Doing my blog tour today, so many books appealed that I started scribbling down titles on a piece of paper. I wasn’t really thinking while doing so, but when I reviewed the list later, I was amused to see within a few lines of each other Black Milk (a Turkish novel from Elif Shafah, on women’s relations to creativity, located in one of my favorite cities in the world – Istanbul), Black Juice (from Margo Lanagan, a writer I’ve been meaning to discover) and the anthology Black Water (an 1984 collection of supernatural stories Audrey Niffeneger mentioned in her recent Goodreads interview).

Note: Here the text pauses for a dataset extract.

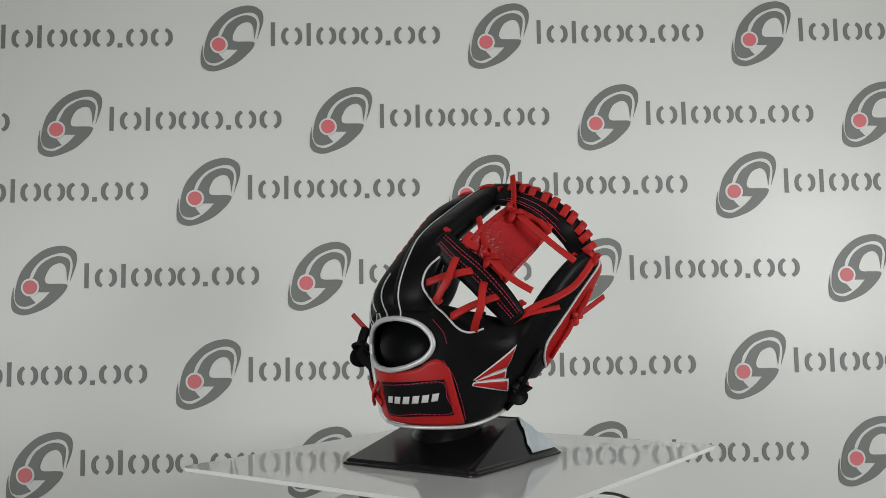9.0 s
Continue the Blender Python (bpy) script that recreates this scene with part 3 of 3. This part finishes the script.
def palm_lace(path, count):
    """A lace that dips in and out of the palm."""
    pts = [np.array(q, float) for q in spline(path, count * 8 + 1)]
    for k in range(count):
        seg = [front(pts[8 * k + i], -1.5 if i in (0, 7) else 1.8) for i in range(0, 8)]
        lace(seg, width=6.5, thick_=3, name="palm_lace", up=(0, 1, 0.3))


palm_lace([(-53, 93, 255), (-59, 79, 234), (-72, 51, 203), (-80, 34, 178)], 3)
palm_lace([(-86, -9, 176), (-88, -4, 155), (-90, 10, 128), (-86, 22, 112)], 3)
palm_lace([(-40, -20, 116), (-56, -6, 105), (-72, 12, 90)], 2)
palm_lace([(-74, -5, 124), (-82, 9, 107), (-88, 18, 94)], 2)
palm_lace([(-84, 4, 200), (-85, -2, 192)], 1)
for path in ([(-60, 70, 282), (-70, 40, 251), (-82, 8, 223), (-86, -5, 204)], [(-84, 2, 201), (-76, 28, 225), (-65, 54, 250), (-58, 73, 275)],
             [(-19, 41, 303), (-44, 3, 274), (-58, -28, 250)], [(-16, 44, 300), (-38, 5, 266), (-52, -26, 243)], [(11, 11, 322), (-9, -15, 305), (-21, -38, 286)]):
    cord("seam_piping", [front(q, 0.5) for q in spline(path, 14)], 1.5, M_PIPE, glove, "thin white seam", m=5)
for c in ((-40, 82, 285), (-15, 53, 311), (23, 25, 322)):
    cross(c, (-7, 14, -1), (2, 4, 13), FRONT, lift=7.0 if c[0] == -15 else 3.0, width=5.5)
lace(bowed((48, 16, 336), (60, 2, 318), 4, FRONT), name="cross_lace")
lace(bowed((62, 14, 334), (44, 22, 326), 4, FRONT), name="cross_lace")
for end, ac in ((INDEX, (.88, -.48, 0)), (MIDDLE, (.88, -.48, 0)), (RINGF, (.85, -.52, 0)), (PINKY_TIP, (-.2, -.95, .2))):
    e = np.array(end[-1][:3], float)
    d = unit(e - np.array(end[-2][:3], float))
    a = unit(np.array(ac) - d * np.dot(d, ac))
    n = np.cross(d, a)
    n = n if n[2] > 0 else -n
    w = end[-1][6]
    arc = []
    for g in (-80, -60, -40, -20, 0, 20, 40, 60, 80):
        f = math.cos(radians(90 - abs(g)))
        f = max(f, 0.05)
        across = math.copysign(1, g) * w * (0.45 * f + 0.55 * math.sqrt(f)) if g else 0.0
        arc.append(e + a * across + d * math.sin(math.acos(min(1, f))) * end[-1][7] - n * 2.5)
    arc = [arc[0] - d * 14] + arc + [arc[-1] - d * 14]
    cord("tip_piping", arc, 2.4, M_PIPE, glove, "white piping round the finger tip", m=6)
    lace([e + a * 17 * s + n * (15 - 4 * s * s) - d * 2 for s in (-1, -.5, 0, .5, 1)], width=6.5, name="tip_lace", up=d)
    lace([e + a * (w + 1) + n * 8 - d * 10, e + a * (w + 3) + n * 4 - d * 2, e + a * (w + 1) - n * 3 - d * 2], width=6, name="tip_lace")

# little finger's outer side
OUTER_L = [(-80, 82, 278), (-86, 66, 248), (-93, 50, 205), (-108, 20, 176), (-113, -4, 145)]
OUTER_R = [(-58, 134, 268), (-60, 130, 237), (-68, 113, 205), (-80, 93, 173), (-89, 68, 146)]
patch("outer_panel", OUTER_L, OUTER_R, M_RED, glove, "red leather outer panel", lift=1.6, nu=14, nv=30)
cord("seam_piping", laid(OUTER_L, 1.2), 2.4, M_PIPE, glove, "thin white piping", m=6)
cord("seam_piping", laid(OUTER_R, 1.2), 2.4, M_PIPE, glove, "thin white piping", m=6)
HEEL_L = [(-113, -4, 141), (-110, -16, 128), (-100, -31, 106), (-86, -47, 78), (-79, -54, 64)]
patch("heel_panel", HEEL_L, [(-106, 40, 138), (-104, 26, 106), (-90, 6, 80), (-76, -28, 64)], M_RED, glove, "red leather heel panel", lift=1.6, nu=12, nv=22)
cord("seam_piping", laid(HEEL_L, 1.4), 2.4, M_PIPE, glove, "thin white piping", m=6)
knot((-104, 76, 224), 8, (-.9, .3, .1))
lace([(-104, 78, 224), (-98, 90, 242), (-90, 98, 262)], width=6)
lace([(-104, 74, 222), (-112, 56, 190), (-118, 42, 160), (-120, 26, 128), (-110, 6, 94)], width=5)
knot((-110, 6, 92), 7.5, (-.8, .3, .5))
lace([(-110, 6, 94), (-122, 16, 122), (-140, 10, 158), (-168, 6, 188)], width=6.5)
lace([(-108, 6, 90), (-100, -10, 74), (-88, -30, 64), (-78, -46, 60)], width=5.5)
lace([(-106, 10, 96), (-100, 0, 92), (-94, -18, 84)], width=6)
lace([(-70, 96, 300), (-90, 98, 290), (-114, 94, 266), (-134, 86, 238), (-149, 77, 208)], width=7)
knot((-69, 95, 300), 5, (-.5, .6, .5))
lace([lay((-88, 52, 222), 2.5), lay((-90, 42, 238), 3), lay((-95, 3, 242), 3), lay((-98, -10, 230), 3), lay((-102, -18, 213), 1)], width=5.5)

# black tie laces at both sides of the wrist
M_TIE = M_LEATHER
knot((-121, -42, 141), 13, (-.8, -.5, .1), "black_knot", M_TIE, 15)
lace([lay((-92, -58, 98), 3), lay((-102, -54, 118), 4), (-117, -47, 134), (-120, -42, 152), (-116, -37, 170)], width=13, thick_=6, mat=M_TIE, name="black_tie")
knot(lay((100, -34, 94), 6), 10, (.8, -.3, .1), "black_knot", M_TIE, 13)
lace([lay((100, -28, 92), 4), lay((112, -40, 106), 5), (124, -42, 126), (130, -36, 142)], width=9, thick_=4.5, mat=M_TIE, name="black_tie")
lace([lay((100, -28, 92), 4), lay((88, -24, 80), 4), lay((78, -22, 70), 3)], width=9, thick_=4, mat=M_TIE, name="black_tie")

# ---- label on the stand ----
label_face = Matrix.Rotation(radians(STAND - GLOVE), 4, "Z")


def on_label(u, v, lift):
    """A place on the stand's label face: u across from -1 to 1, v from the top edge down to 1 (m)."""
    x = u * (0.070 + 0.021 * v)
    return Vector((x, 0.0290 + 0.0590 * v + lift * 0.57, 0.0503 - 0.0415 * v + lift * 0.82))


def label_piece(name, corners, lift, mat, parent, label="", crumple=0.0, n=10):
    bm = bmesh.new()
    (u0, v0), (u1, v1), (u2, v2), (u3, v3) = corners
    rows = []
    for i in range(n + 1):
        s = i / n
        rows.append([bm.verts.new(on_label((u0 + (u1 - u0) * t) * (1 - s) + (u3 + (u2 - u3) * t) * s, (v0 + (v1 - v0) * t) * (1 - s) + (v3 + (v2 - v3) * t) * s,
                                           lift + crumple * noise.noise(Vector((7 * t, 9 * s, 3.1))))) for t in [k / n for k in range(n + 1)]])
    for r0, r1 in zip(rows, rows[1:]):
        for k in range(n):
            bm.faces.new((r0[k], r0[k + 1], r1[k + 1], r1[k]))
    ob = part(name, bm, mat, parent, label)
    return ob


label = label_piece("label", [(-1.02, 0.0), (1.02, 0.0), (1.02, 0.90), (-1.02, 0.90)], 0.0014, M_LABEL, stand, "pale printed label under clear film")
label.matrix_local = label_face
for k in range(8):
    u = 0.20 - 0.095 * k
    label_piece("print_bar", [(u - 0.05, 0.30), (u, 0.30), (u, 0.48), (u - 0.05, 0.48)], 0.0020, M_INK, label, "dark printed bar", n=2)
for k in range(3):
    u = 0.18 - 0.36 * k
    label_piece("print_bar", [(u - 0.3, 0.58), (u, 0.58), (u, 0.66), (u - 0.3, 0.66)], 0.0020, M_INK, label, "dark printed bar", n=2)


def label_mark():
    bm = bmesh.new()
    for i in range(26):
        q = []
        for g, s in ((i, 1.0), (i + 1, 1.0), (i + 1, 0.62), (i, 0.62)):
            a = radians(20 + g * 12.6)
            q.append(bm.verts.new(on_label(0.52 + 0.19 * s * math.cos(a), 0.46 - 0.29 * s * math.sin(a), 0.0020)))
        bm.faces.new(q)
    return bm


part("emblem", label_mark(), M_INK, label, "dark ring emblem")
label_piece("dot", [(0.43, 0.46), (0.57, 0.46), (0.57, 0.62), (0.43, 0.62)], 0.0023, M_INKRED, label, "red dot", n=3)


def film_mesh():
    """Clear film folded over the stand's side, badly creased."""
    bm = bmesh.new()
    rows = []
    for i in range(17):
        s = i / 16
        row = []
        for k in range(15):
            t = k / 14
            z = 0.0505 - 0.0412 * s
            x = 0.0716 + 0.0213 * s
            y0, y1 = 0.0275 - 0.008 * s - 0.0018 * math.sin(11 * s), 0.0295 + 0.0575 * s
            y = y0 + (y1 - y0) * t
            d = 0.0016 + 0.0014 * noise.noise(Vector((11 * t, 8 * s, 0.7)))
            row.append(bm.verts.new((x + d, y - 0.0, z + 0.4 * d)))
        rows.append(row)
    for r0, r1 in zip(rows, rows[1:]):
        for k in range(14):
            bm.faces.new((r0[k], r0[k + 1], r1[k + 1], r1[k]))
    return bm


film_part = part("film", film_mesh(), M_FILM, stand, "creased clear film wrapped over the side")
film_part.matrix_local = label_face
far_film = part("film", film_mesh(), M_FILM, stand, "creased clear film wrapped over the side")
far_film.matrix_local = label_face @ Matrix.Diagonal((-1, 1, 1, 1))

# power cable under the sheet
tagged(cord("cable", [(150, 60, Z0 * 1000 - 55), (205, 30, Z0 * 1000 - 52), (240, 25, Z0 * 1000 - 75), (270, 30, Z0 * 1000 - 130), (290, 60, 300), (300, 120, 6), (420, 300, 6)], 4, M_CABLE, None, n=60), "thin dark power cable hanging beside the turntable", "cable")
knot((-68, 98, 298), 6.5, (.3, .2, .9), width=5.5)


def motions():
    steps = [0.5 * i for i in range(33)]
    for thing, start in ((plate, 0.0), (stand, GLOVE), (glove, GLOVE)):
        walk(thing, [(t, pose(0, 0, Z0 if thing is glove else Z0 + 0.003, 0, 0, start + TURN * t)) for t in steps])


motions()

All these dark liquids somehow reminded me that I didn’t review Poppy Z. Brite’s Lost Souls — a vampire book I read under the pretense of the R.I.P. Challenge. To tell the truth I haven’t much to say about it. It is the story of a young vampire searching for his family; he will have to choose between kindred creative/ tortured souls and his blood kin – vampires lost in blood and sex lust. 

I’m not a prudish reader, but the abundance of incest/ pedophilia was a little ridiculous and just killed any eroticism. I wasn’t shocked so much as bored – the worst thing that can happen to a story. The problem was compounded by the fact that the two characters I was most interested in (Ghost, a “sensitive”, and Christian, an old vampire) did not gain the depth I was hoping for. I really wanted to get to know them, and was really curious how their stories would intertwine. I also wanted to see a female character that wasn’t a thinly veiled plot device… In the end however, I didn’t get any of my wishes. So while not exactly bad (after all, I wanted something to happen, so I had some interest), the novel just didn’t feel substantial. I have a feeling I’ll forget it entirely pretty soon.